Während weltweit jährlich Hunderte von Millionen Kinder dem Hunger überlassen werden, obwohl es weltweit ausreichend Lebensmittel gibt, während weltweit kleine und große Konflikte zum Wohle insbesondere auch deutscher Waffenkonzerne geschürt und geführt werden, während hierzulande Millionen Menschen durch sozialdemokratische Agenden in Niedrigstlohnjobs gepreßt werden und der Verfassungsschutz Neonazibanden aufzubauen hilft, sie materiell fördert und vor dem Zugriff einer meist ohnehin desinteressierten Polizei deckt, sind dies die Fragen, mit deren Beschäftigung wie uns davon abhalten, parteiisch zu sein und die Profiteure von Hunger, Armut, Rassismus und Massenmord zu benennen, anzuklagen und zu enteignen.
Bild 21: Betrachten wir daher, wenn wir durch Feld und Wald spazieren, kontemplativ dieses vor sich hinrostende Exemplar einer Vergangenheit, die nicht wiederkommt, und harren der Zukunft, die nicht menschlicher zu werden droht. – Nebenbei: Auch an diesem Prellbock haftete schon solch ein Geocache, vermutlich der Vorgänger des nun in der Weichenlaterne versteckten.

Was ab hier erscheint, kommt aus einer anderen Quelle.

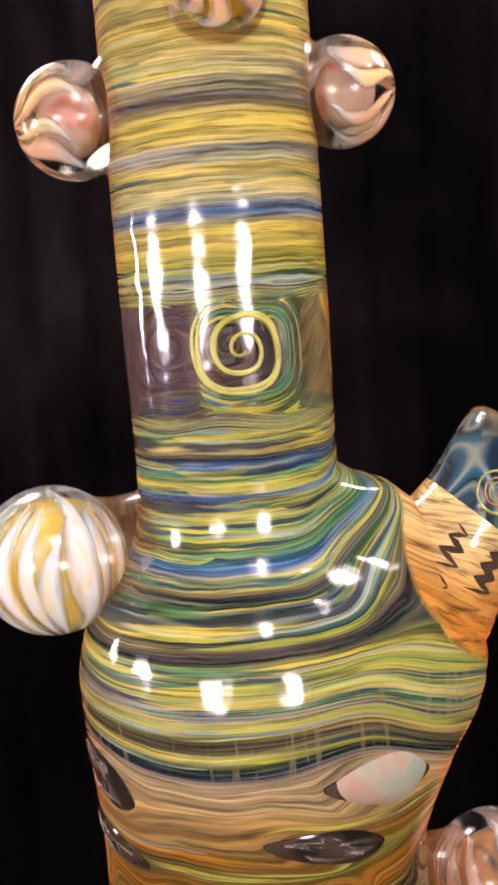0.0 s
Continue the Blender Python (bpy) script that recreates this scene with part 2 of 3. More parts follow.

Bild 22: Vielleicht sollte ich nicht so leichtfertig an dieser versteckten Ecke des Internets vor mich hin philosophieren. Denn Jörn Schramm war vor Jahren hier und hat den Prellbock tatsächlich noch anders vorgefunden. Anstelle des heutigen Stahlskeletts stand hier noch eine Holzkonstruktion. Im Hintergrund wacht der Weiterstädter Fernsehturm, der heute – zumindest was die abstrahlenden Senderanlagen angeht – etwas gerupft aussieht.